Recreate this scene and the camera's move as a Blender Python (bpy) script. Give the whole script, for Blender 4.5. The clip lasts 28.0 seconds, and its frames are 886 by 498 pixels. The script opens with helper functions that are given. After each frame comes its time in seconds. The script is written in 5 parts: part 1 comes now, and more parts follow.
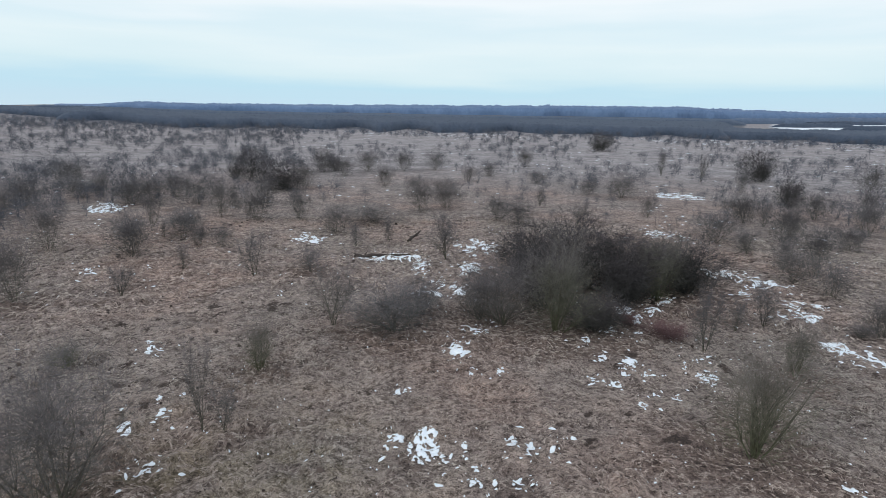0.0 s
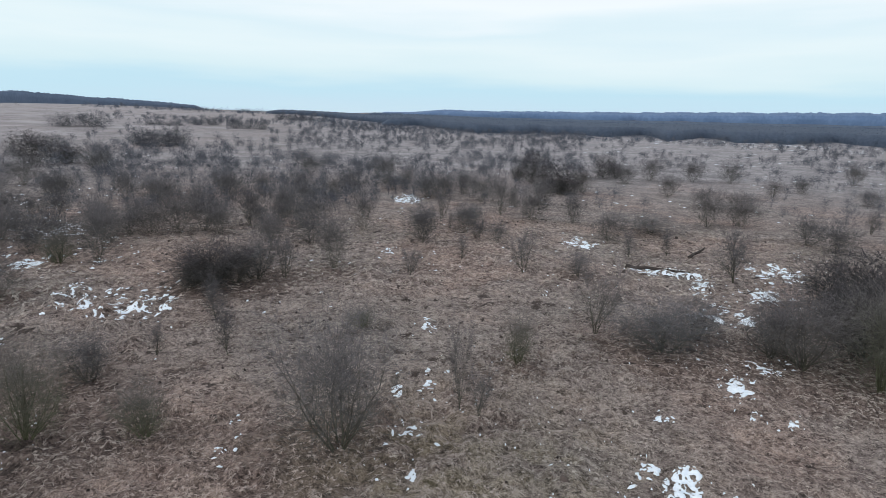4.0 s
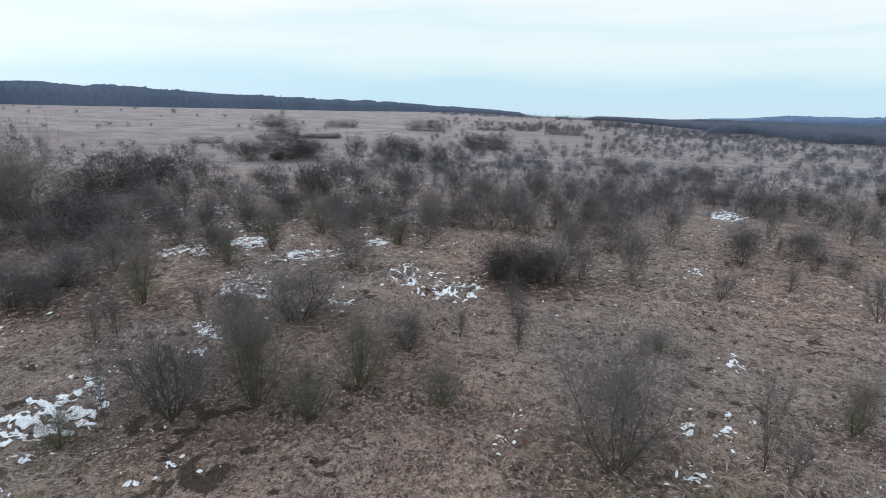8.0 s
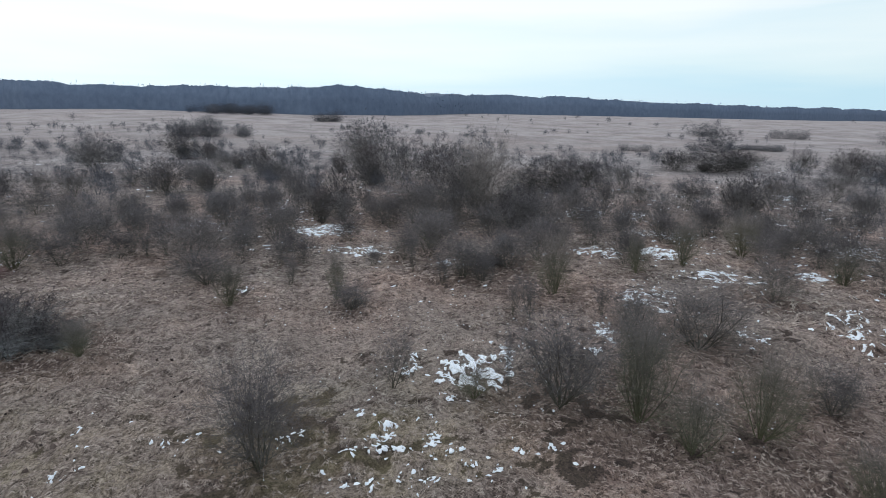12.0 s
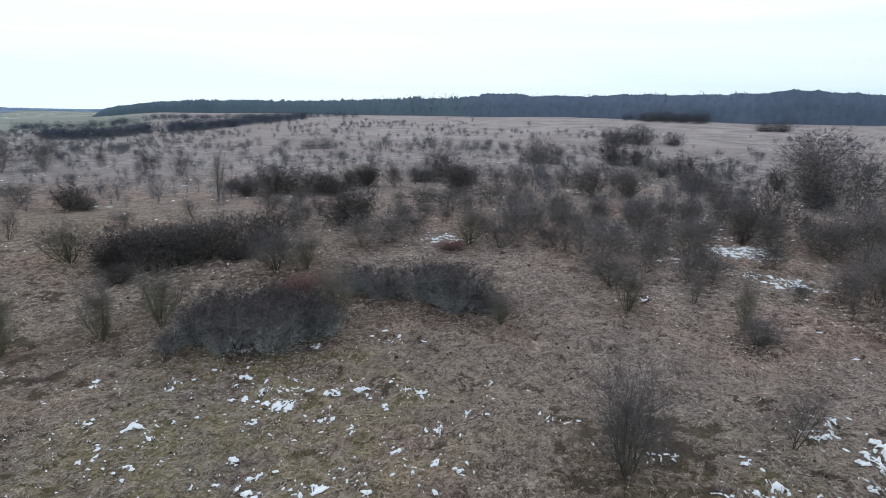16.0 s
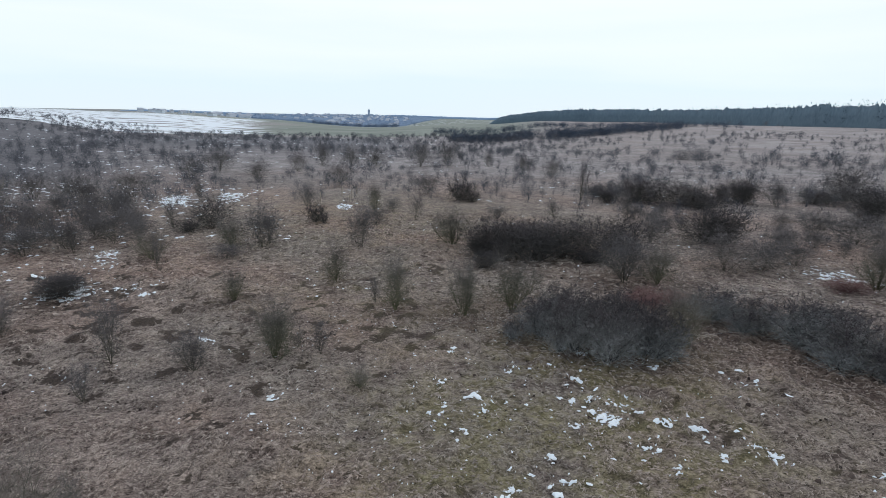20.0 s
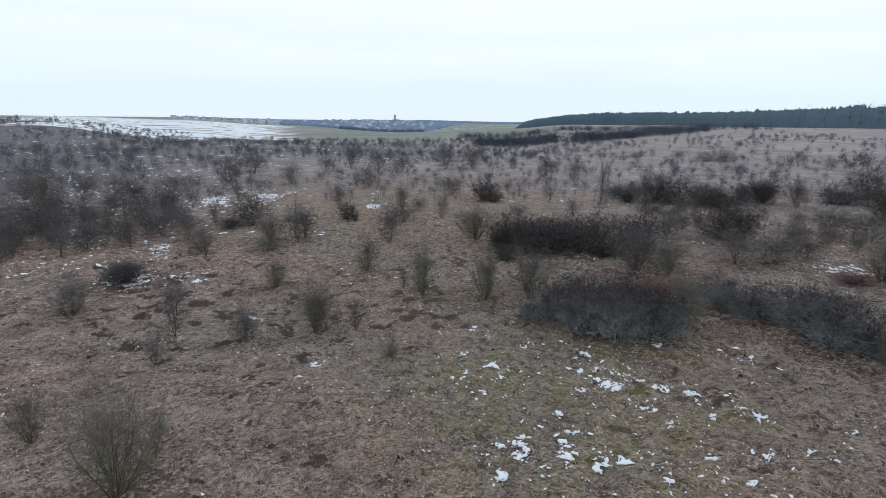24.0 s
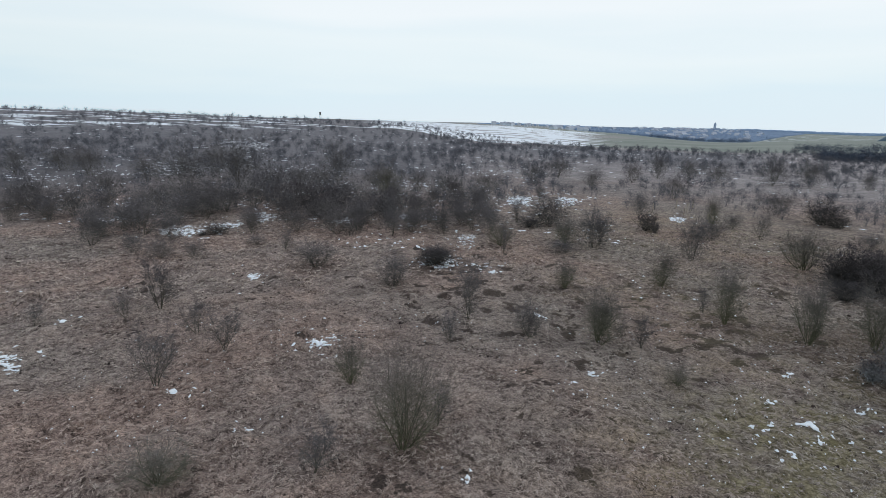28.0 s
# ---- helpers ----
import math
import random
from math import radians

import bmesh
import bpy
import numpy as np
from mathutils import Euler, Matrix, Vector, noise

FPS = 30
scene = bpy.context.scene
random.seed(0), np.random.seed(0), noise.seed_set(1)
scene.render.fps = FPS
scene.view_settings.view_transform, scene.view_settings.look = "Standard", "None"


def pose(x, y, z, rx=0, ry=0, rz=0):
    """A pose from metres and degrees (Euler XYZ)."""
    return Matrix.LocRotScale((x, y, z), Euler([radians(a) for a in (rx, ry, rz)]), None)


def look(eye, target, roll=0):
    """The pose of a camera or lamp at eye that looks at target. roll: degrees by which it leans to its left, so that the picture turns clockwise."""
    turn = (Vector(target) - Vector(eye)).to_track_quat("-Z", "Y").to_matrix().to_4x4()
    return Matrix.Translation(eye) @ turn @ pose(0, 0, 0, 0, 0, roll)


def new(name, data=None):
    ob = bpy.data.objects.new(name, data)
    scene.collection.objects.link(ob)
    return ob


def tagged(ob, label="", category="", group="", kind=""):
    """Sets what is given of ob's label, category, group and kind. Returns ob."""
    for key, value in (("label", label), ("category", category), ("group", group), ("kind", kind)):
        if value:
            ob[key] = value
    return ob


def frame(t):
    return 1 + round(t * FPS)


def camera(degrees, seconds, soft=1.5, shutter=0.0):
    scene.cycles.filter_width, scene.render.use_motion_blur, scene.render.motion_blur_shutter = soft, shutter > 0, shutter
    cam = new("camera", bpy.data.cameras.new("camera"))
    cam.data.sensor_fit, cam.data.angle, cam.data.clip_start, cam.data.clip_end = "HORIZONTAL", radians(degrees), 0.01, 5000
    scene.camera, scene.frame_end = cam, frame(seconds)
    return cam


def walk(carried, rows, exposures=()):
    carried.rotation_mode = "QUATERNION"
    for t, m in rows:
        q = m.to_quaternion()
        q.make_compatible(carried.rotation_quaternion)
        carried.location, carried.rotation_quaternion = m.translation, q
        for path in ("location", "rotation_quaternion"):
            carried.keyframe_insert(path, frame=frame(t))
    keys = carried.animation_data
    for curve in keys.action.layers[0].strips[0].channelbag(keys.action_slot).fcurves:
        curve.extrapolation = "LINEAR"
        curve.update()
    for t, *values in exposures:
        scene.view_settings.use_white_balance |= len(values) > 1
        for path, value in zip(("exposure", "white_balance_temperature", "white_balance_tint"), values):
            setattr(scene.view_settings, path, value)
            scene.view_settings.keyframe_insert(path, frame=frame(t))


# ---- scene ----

----

*Stated exercise*.
Take the listing above and restate it word for word, without its pictures.

*Result*.
Recreate this scene and the camera's move as a Blender Python (bpy) script. Give the whole script, for Blender 4.5. The clip lasts 28.0 seconds, and its frames are 886 by 498 pixels. The script opens with helper functions that are given. After each frame comes its time in seconds. The script is written in 5 parts: part 1 comes now, and more parts follow.
0.0 s
4.0 s
8.0 s
12.0 s
16.0 s
20.0 s
24.0 s
28.0 s
# ---- helpers ----
import math
import random
from math import radians

import bmesh
import bpy
import numpy as np
from mathutils import Euler, Matrix, Vector, noise

FPS = 30
scene = bpy.context.scene
random.seed(0), np.random.seed(0), noise.seed_set(1)
scene.render.fps = FPS
scene.view_settings.view_transform, scene.view_settings.look = "Standard", "None"


def pose(x, y, z, rx=0, ry=0, rz=0):
    """A pose from metres and degrees (Euler XYZ)."""
    return Matrix.LocRotScale((x, y, z), Euler([radians(a) for a in (rx, ry, rz)]), None)


def look(eye, target, roll=0):
    """The pose of a camera or lamp at eye that looks at target. roll: degrees by which it leans to its left, so that the picture turns clockwise."""
    turn = (Vector(target) - Vector(eye)).to_track_quat("-Z", "Y").to_matrix().to_4x4()
    return Matrix.Translation(eye) @ turn @ pose(0, 0, 0, 0, 0, roll)


def new(name, data=None):
    ob = bpy.data.objects.new(name, data)
    scene.collection.objects.link(ob)
    return ob


def tagged(ob, label="", category="", group="", kind=""):
    """Sets what is given of ob's label, category, group and kind. Returns ob."""
    for key, value in (("label", label), ("category", category), ("group", group), ("kind", kind)):
        if value:
            ob[key] = value
    return ob


def frame(t):
    return 1 + round(t * FPS)


def camera(degrees, seconds, soft=1.5, shutter=0.0):
    scene.cycles.filter_width, scene.render.use_motion_blur, scene.render.motion_blur_shutter = soft, shutter > 0, shutter
    cam = new("camera", bpy.data.cameras.new("camera"))
    cam.data.sensor_fit, cam.data.angle, cam.data.clip_start, cam.data.clip_end = "HORIZONTAL", radians(degrees), 0.01, 5000
    scene.camera, scene.frame_end = cam, frame(seconds)
    return cam


def walk(carried, rows, exposures=()):
    carried.rotation_mode = "QUATERNION"
    for t, m in rows:
        q = m.to_quaternion()
        q.make_compatible(carried.rotation_quaternion)
        carried.location, carried.rotation_quaternion = m.translation, q
        for path in ("location", "rotation_quaternion"):
            carried.keyframe_insert(path, frame=frame(t))
    keys = carried.animation_data
    for curve in keys.action.layers[0].strips[0].channelbag(keys.action_slot).fcurves:
        curve.extrapolation = "LINEAR"
        curve.update()
    for t, *values in exposures:
        scene.view_settings.use_white_balance |= len(values) > 1
        for path, value in zip(("exposure", "white_balance_temperature", "white_balance_tint"), values):
            setattr(scene.view_settings, path, value)
            scene.view_settings.keyframe_insert(path, frame=frame(t))


# ---- scene ----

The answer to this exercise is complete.